I have shipped AI features across marketplace infrastructure processing hundreds of millions in GMV, anomaly detection systems that saved more than a million dollars in a single engagement, and discovery engines that lifted conversion five times over. Some of those features worked. Some did not. The difference was never the model.
The features that worked were never the ones where the AI was most impressive. They were the ones where the spec was most precise.
That realization took me years to internalize. I kept seeing the same failure pattern: a team gets excited about what the technology can do, skips the hard questions about what it should do, and builds something that was never going to survive contact with real users. Not because the engineering was bad. Because nobody defined the intent.
The pattern
It usually starts in a conference room. Someone with budget says "we should use AI for this." The room nods. A vendor shortlist appears. Engineers spin up infrastructure. Three months later there is a proof of concept that nobody asked for, solving a problem that nobody quantified, for users that nobody interviewed.
I have watched this happen at mid-market logistics companies, enterprise SaaS platforms, consumer marketplaces, and internal tooling teams.

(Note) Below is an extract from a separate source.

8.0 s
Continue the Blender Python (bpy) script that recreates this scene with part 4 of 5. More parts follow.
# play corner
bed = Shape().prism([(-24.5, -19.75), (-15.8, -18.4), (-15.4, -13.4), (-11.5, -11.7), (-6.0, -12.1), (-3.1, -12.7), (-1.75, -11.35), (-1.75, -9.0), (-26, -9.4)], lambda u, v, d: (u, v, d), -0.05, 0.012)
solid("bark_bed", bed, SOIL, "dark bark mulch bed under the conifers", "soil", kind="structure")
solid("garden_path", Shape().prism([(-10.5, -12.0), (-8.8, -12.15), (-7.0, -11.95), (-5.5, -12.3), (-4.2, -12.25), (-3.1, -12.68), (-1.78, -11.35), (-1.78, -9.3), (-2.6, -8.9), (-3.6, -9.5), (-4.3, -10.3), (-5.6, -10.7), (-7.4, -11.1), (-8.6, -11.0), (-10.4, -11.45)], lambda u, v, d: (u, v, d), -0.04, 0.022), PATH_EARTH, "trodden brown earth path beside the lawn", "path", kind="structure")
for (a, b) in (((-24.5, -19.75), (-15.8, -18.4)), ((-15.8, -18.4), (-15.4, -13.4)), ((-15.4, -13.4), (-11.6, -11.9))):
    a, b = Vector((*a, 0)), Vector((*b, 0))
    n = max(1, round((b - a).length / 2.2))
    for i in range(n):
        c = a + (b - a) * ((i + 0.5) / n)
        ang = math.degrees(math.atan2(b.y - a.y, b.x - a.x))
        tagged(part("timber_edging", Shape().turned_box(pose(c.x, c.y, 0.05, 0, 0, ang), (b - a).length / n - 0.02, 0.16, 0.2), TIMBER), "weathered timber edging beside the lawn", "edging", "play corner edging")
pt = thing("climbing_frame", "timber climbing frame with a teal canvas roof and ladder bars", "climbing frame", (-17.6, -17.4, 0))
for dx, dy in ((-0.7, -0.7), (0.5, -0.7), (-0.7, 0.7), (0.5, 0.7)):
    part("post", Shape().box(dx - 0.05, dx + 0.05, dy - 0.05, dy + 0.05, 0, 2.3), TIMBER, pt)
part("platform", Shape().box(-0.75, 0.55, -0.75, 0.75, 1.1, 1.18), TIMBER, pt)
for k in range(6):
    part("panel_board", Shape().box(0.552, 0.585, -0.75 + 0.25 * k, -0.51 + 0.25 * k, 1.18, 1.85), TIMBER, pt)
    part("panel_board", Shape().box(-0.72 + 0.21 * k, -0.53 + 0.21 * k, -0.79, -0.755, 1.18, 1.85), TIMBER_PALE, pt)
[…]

Smart people. Real budgets. Zero specificity about what "use AI" actually means in measurable terms.
The gap between "we should use AI" and "here is exactly what we are building, for whom, measured how, at what cost" is where the money goes to die.
The economics nobody runs
Artem Chigrinets coined this well on Mind the Product: "An AI feature should create measurable value at least three times greater than its direct compute cost." He calls it the 3x rule. It sounds obvious. Almost nobody does it.
I have seen teams ship a "chat with your data" feature bundled at no extra charge, then discover that heavy users cost forty dollars a month in compute against a thirty-dollar subscription. The feature was impressive. The unit economics were upside down. They killed it six months later after burning through runway trying to optimize prompts that were never going to close the gap.
Running the numbers first is not conservative. It is the highest-leverage thing you can do before writing a single line of code. If an automated invoice review costs fifteen cents per run, you need a credible case that it saves the user at least forty-five cents in time or risk reduction. If you cannot make that case, you do not have a product. You have a demo.
Spec precision over model selection
The second thing I learned the hard way: model selection is a downstream decision. The upstream decision is spec quality. When I built the anomaly detection system that saved over a million dollars, the breakthrough was not the algorithm. It was spending three weeks with the operations team mapping every edge case in their existing workflow before writing a single line of code.
When I built discovery engines that lifted conversion five times, the win was not the recommendation model. It was defining "conversion" precisely enough that every team — product, engineering, data science, finance — agreed on what we were measuring and why it mattered.
Precision compounds. Vagueness compounds too, just in the wrong direction.
Seven gates
This pattern repeated enough times that I built a framework around it. The Intent Stack is seven gates between a raw idea and the first line of AI-generated code. Each gate asks a question that most teams skip:
- What will this cost?
- Should we build this at all?
- What exactly are we building?
- Is the spec complete?
- Is it AI-ready?
- Was it built right?
- Is it working and learning?
Gates one and two are where the 3x rule lives. You run the economics and the profitability analysis before you write a spec. Most teams start at gate three. That is why most teams fail.
The gates are not bureaucracy. They are insurance. Every dollar spent answering these questions saves ten in wasted engineering and a hundred in opportunity cost.
The teams that move fastest are not the ones that skip the hard questions. They are the ones that answer them first.
Three questions before you build
If you are about to start an AI project, stop. Before you evaluate vendors, before you hire, before you spin up a single GPU instance, answer these:
- Does this feature pass the 3x rule? Can you show that it generates at least three times its compute cost in measurable value?
- Who specifically will use this, and what does their workflow look like today without it?
- What is the smallest version that could deliver measurable value?
If you cannot answer all three with specificity, you are not ready to build. You are ready to think. And thinking, done well, is the highest-leverage activity in AI product development.